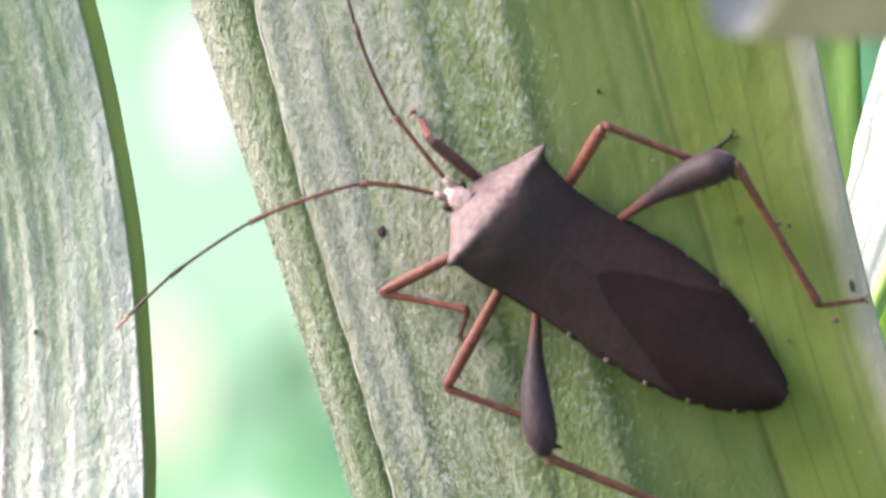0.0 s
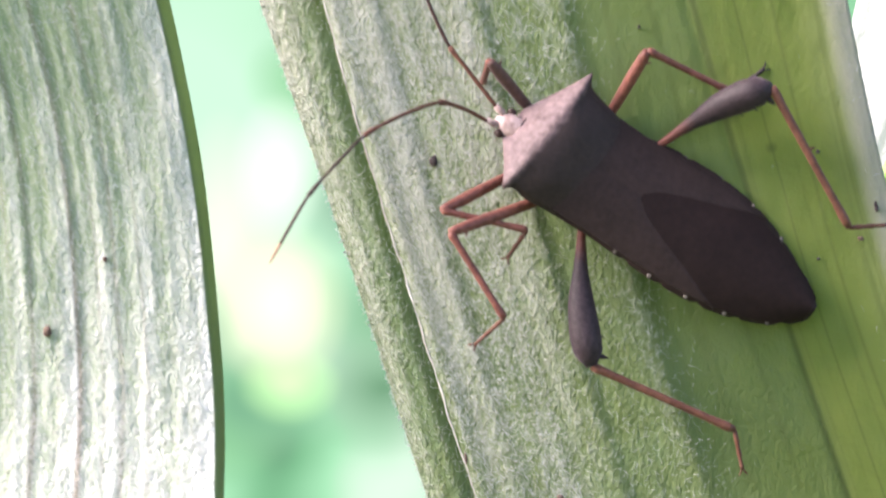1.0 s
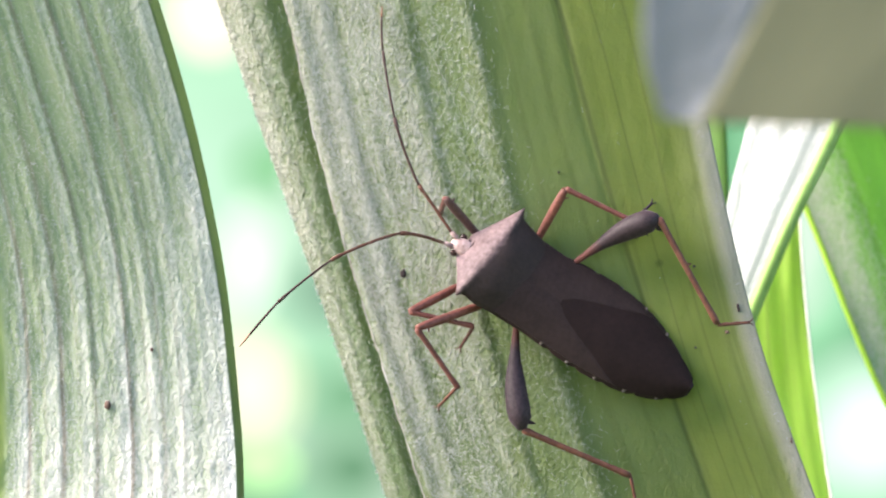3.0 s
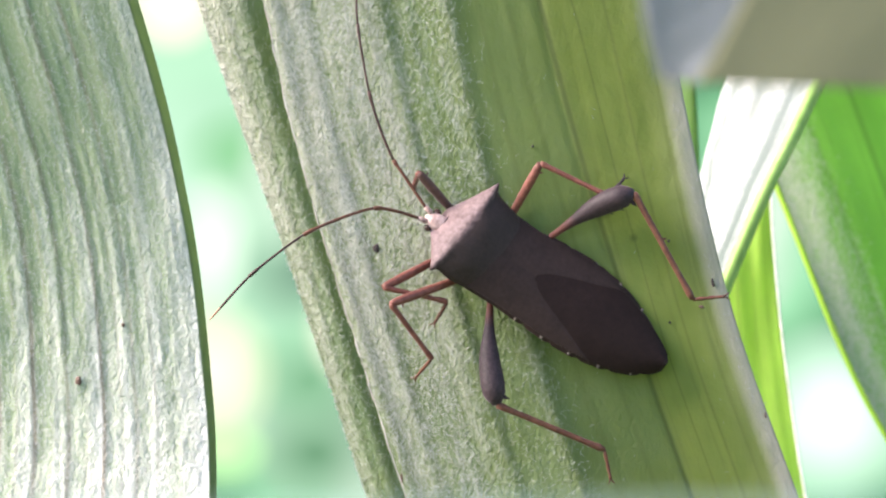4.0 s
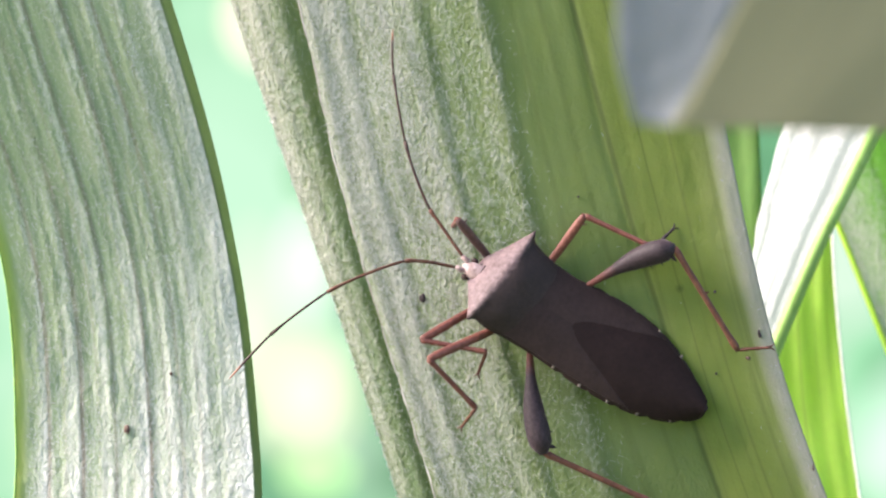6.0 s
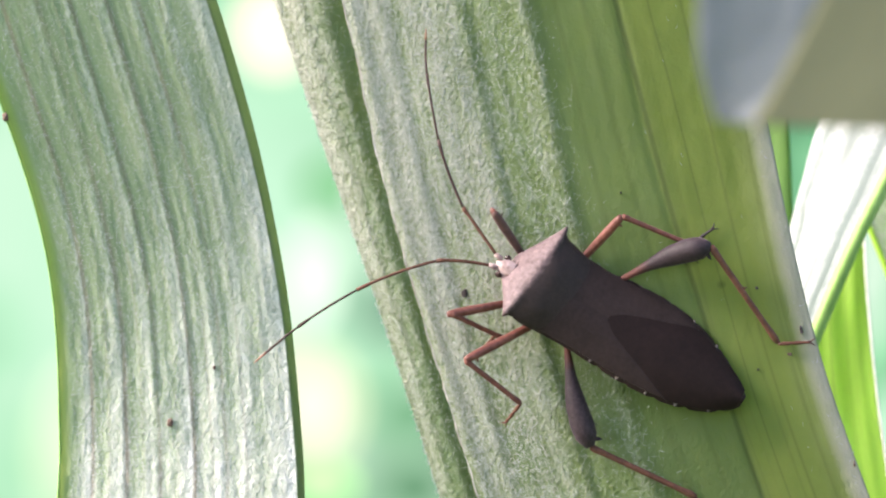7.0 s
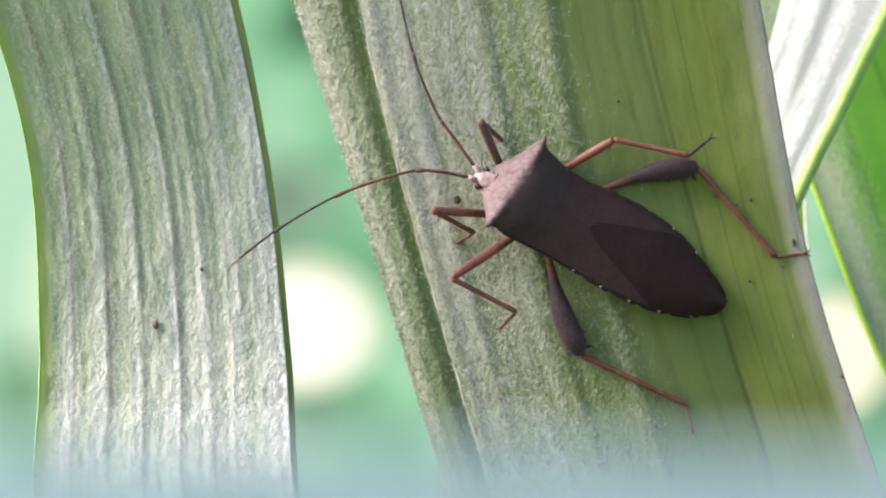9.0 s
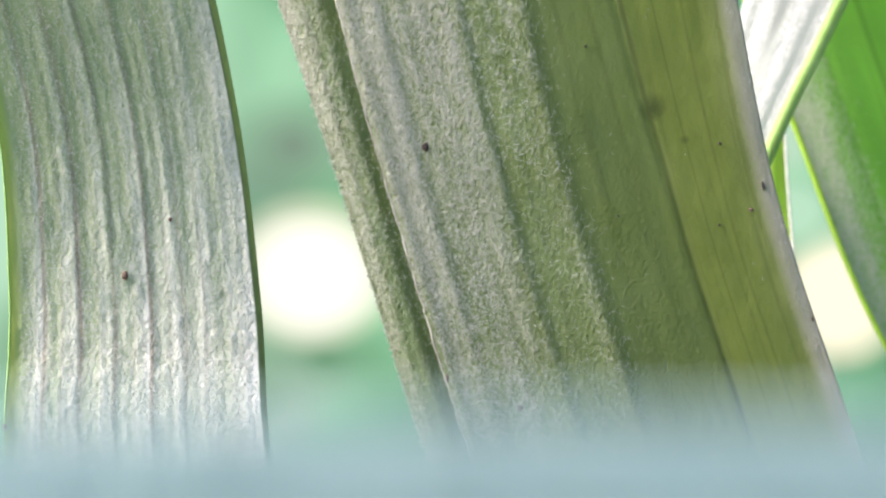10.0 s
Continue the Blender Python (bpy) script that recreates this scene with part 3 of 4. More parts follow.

# # # #

> _EXERCISE BRIEF_: Copy out all of the data word for word. Do not carry over any picture.

> _RIGHT ANSWER_:
0.0 s
1.0 s
3.0 s
4.0 s
6.0 s
7.0 s
9.0 s
10.0 s
Continue the Blender Python (bpy) script that recreates this scene with part 3 of 4. More parts follow.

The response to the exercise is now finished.